More money for 2 people? Just get a bunch of PBN "interns". But I actually don't think what we need is a second operator taping a cameraman on the shoulder that something is about to happen. That would be very annoying and most likely you'd have the camera guy chasing the action and always just missing it rather than anticipating it (hard to do consistently).

Pat, what shutter speed are your cameras at? I used to get a lot more paint flying in the air with 1/1000 and faster. I know video pros complain about choppy footage, but it isn't bad unless you're moving around a lot, and even then it's worth it in my opinion to see all the balls. I don't think the average user notices it, but a trained eye like yours probably wants smooth as butter footage. And for everyone else I'm not talking about obnoxious/annoying camera shake.

You can even get paint coming out of the corner bunker if you stand at the right angle on the sidelines when the sun is lower on the horizon around 3pm.

Filters can get blow off if they get shot, I've had it happen a few times, maybe Pat too.

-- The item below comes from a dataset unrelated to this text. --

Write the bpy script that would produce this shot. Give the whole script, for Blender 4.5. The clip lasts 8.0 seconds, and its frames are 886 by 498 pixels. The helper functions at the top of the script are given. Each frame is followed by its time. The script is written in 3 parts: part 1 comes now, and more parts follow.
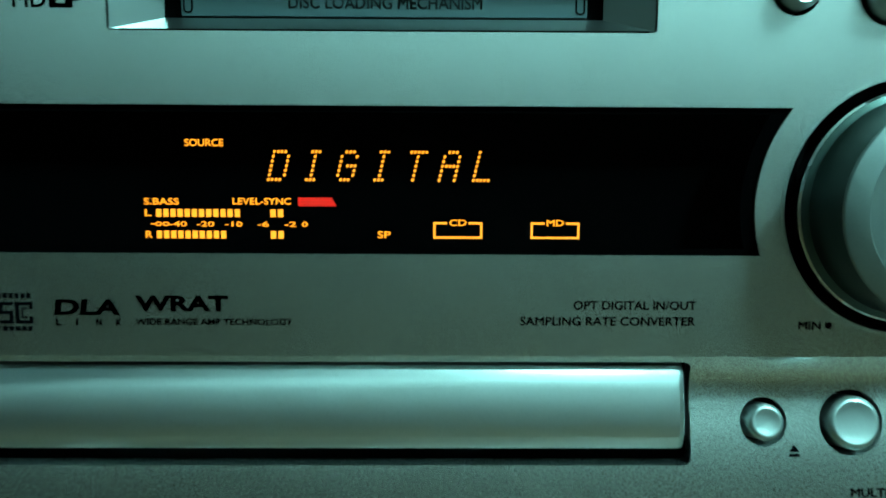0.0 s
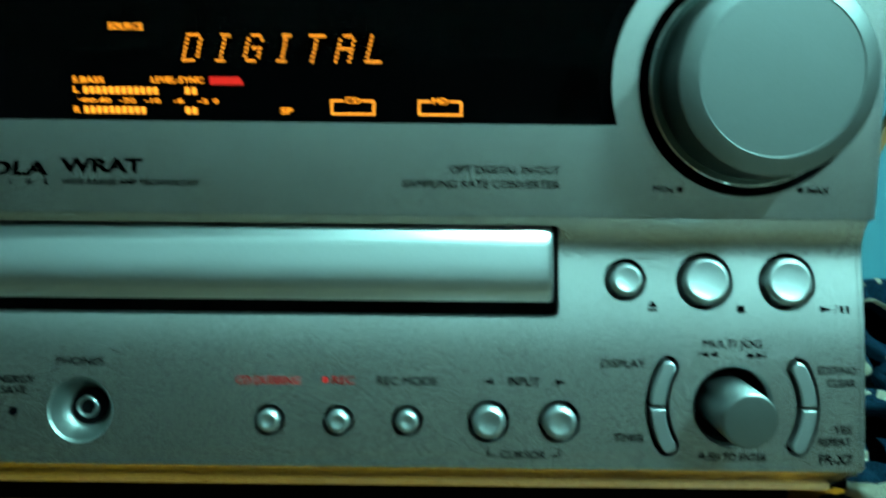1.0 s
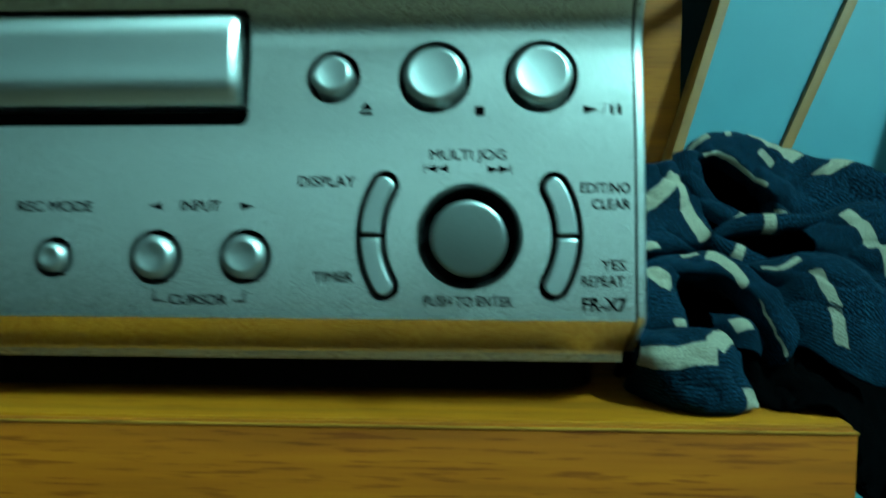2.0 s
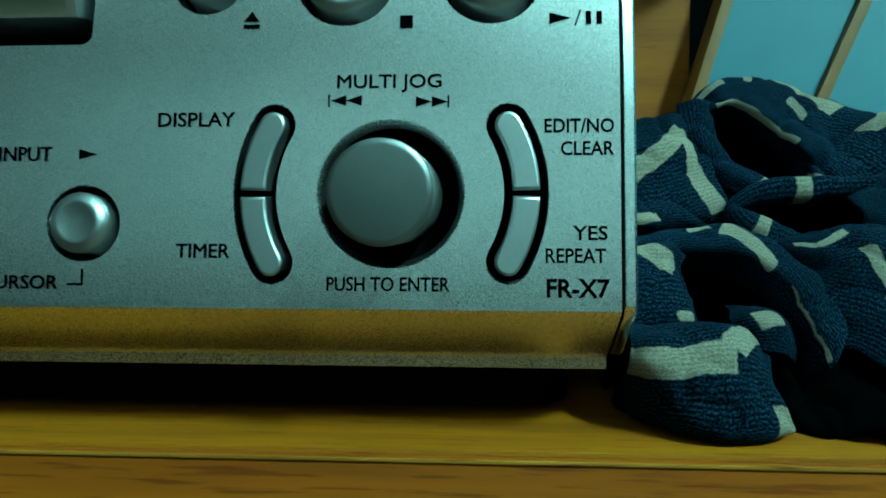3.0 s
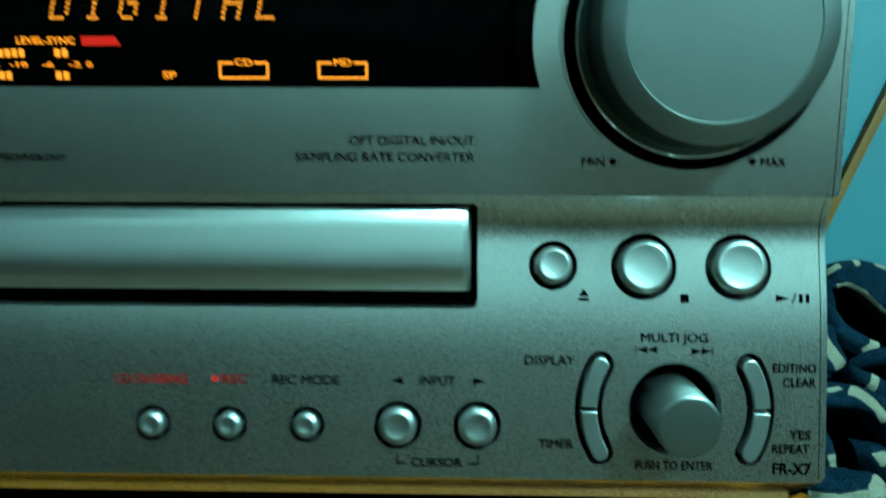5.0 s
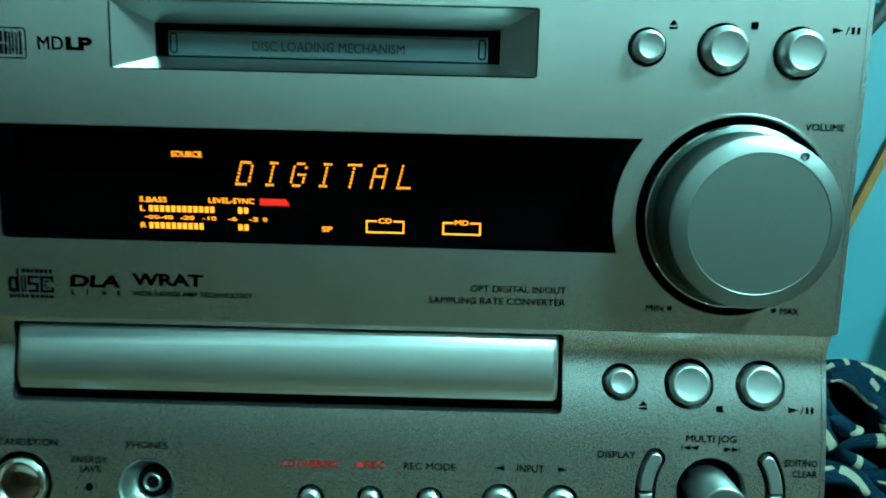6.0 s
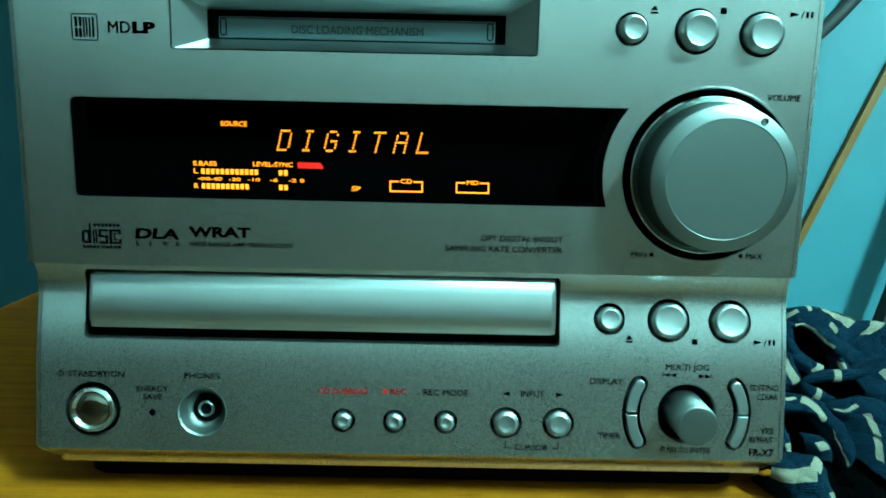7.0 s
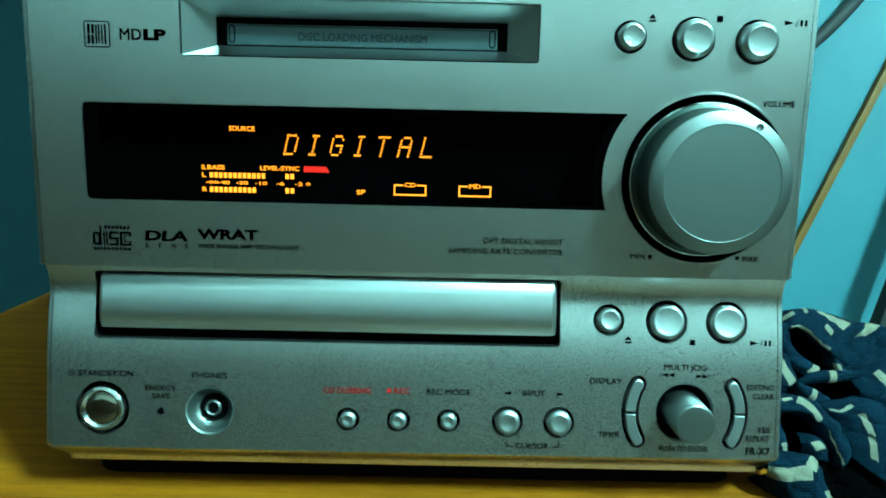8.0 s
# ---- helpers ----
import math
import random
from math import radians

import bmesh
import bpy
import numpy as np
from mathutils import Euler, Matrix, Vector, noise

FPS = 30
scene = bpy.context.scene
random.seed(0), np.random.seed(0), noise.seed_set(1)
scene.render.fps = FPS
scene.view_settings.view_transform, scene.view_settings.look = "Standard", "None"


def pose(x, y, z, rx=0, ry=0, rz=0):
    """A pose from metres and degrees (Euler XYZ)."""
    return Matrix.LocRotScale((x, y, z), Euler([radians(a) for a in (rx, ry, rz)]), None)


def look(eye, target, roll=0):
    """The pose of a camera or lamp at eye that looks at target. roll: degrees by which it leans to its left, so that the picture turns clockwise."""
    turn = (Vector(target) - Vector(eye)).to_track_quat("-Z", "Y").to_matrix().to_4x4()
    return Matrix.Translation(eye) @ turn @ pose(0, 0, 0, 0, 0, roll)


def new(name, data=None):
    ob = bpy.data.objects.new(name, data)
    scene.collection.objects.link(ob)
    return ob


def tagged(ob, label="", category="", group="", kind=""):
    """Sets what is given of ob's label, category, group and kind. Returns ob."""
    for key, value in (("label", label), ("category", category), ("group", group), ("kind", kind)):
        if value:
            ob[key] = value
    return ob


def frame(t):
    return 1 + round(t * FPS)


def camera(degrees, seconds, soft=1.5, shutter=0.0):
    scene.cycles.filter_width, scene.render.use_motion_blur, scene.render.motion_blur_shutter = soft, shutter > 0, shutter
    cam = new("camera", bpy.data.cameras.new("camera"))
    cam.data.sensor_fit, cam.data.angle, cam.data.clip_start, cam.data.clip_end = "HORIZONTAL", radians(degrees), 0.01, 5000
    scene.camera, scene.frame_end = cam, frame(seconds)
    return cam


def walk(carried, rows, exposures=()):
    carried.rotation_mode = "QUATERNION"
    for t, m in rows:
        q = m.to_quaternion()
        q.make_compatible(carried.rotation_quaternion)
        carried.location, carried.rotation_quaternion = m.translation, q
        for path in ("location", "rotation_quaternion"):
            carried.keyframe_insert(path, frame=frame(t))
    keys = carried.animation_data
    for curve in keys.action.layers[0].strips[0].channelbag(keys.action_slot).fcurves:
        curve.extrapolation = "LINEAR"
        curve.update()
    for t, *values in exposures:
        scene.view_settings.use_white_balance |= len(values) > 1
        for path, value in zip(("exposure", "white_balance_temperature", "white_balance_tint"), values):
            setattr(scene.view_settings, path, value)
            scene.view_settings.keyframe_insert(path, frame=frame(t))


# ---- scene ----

But even still, 30 seconds is being generous I think. I've had lenses shot dozens of times, I wiped them off with a towel and was back in business in 10 seconds - procedure, fast towel wipe, spit, towel wipe again. As long as the operators have a big towel that's reasonably clean it will be ok. You might get a little bit of haze, but really I think people would get into it and enjoy it, even from a commentary perspective.

Anyway I'm not bashing the footage by any means. I just know it can get better. The camera switching and technical know how to pull it all together by Pat is amazing. The commentary really brings it all together. All it needs is some more intense shots. And like I said, on a good day you'll probably only get 2 of those per match anyway.

Patrick Spohrer said...

Thanks Buddy, and yes it will get better.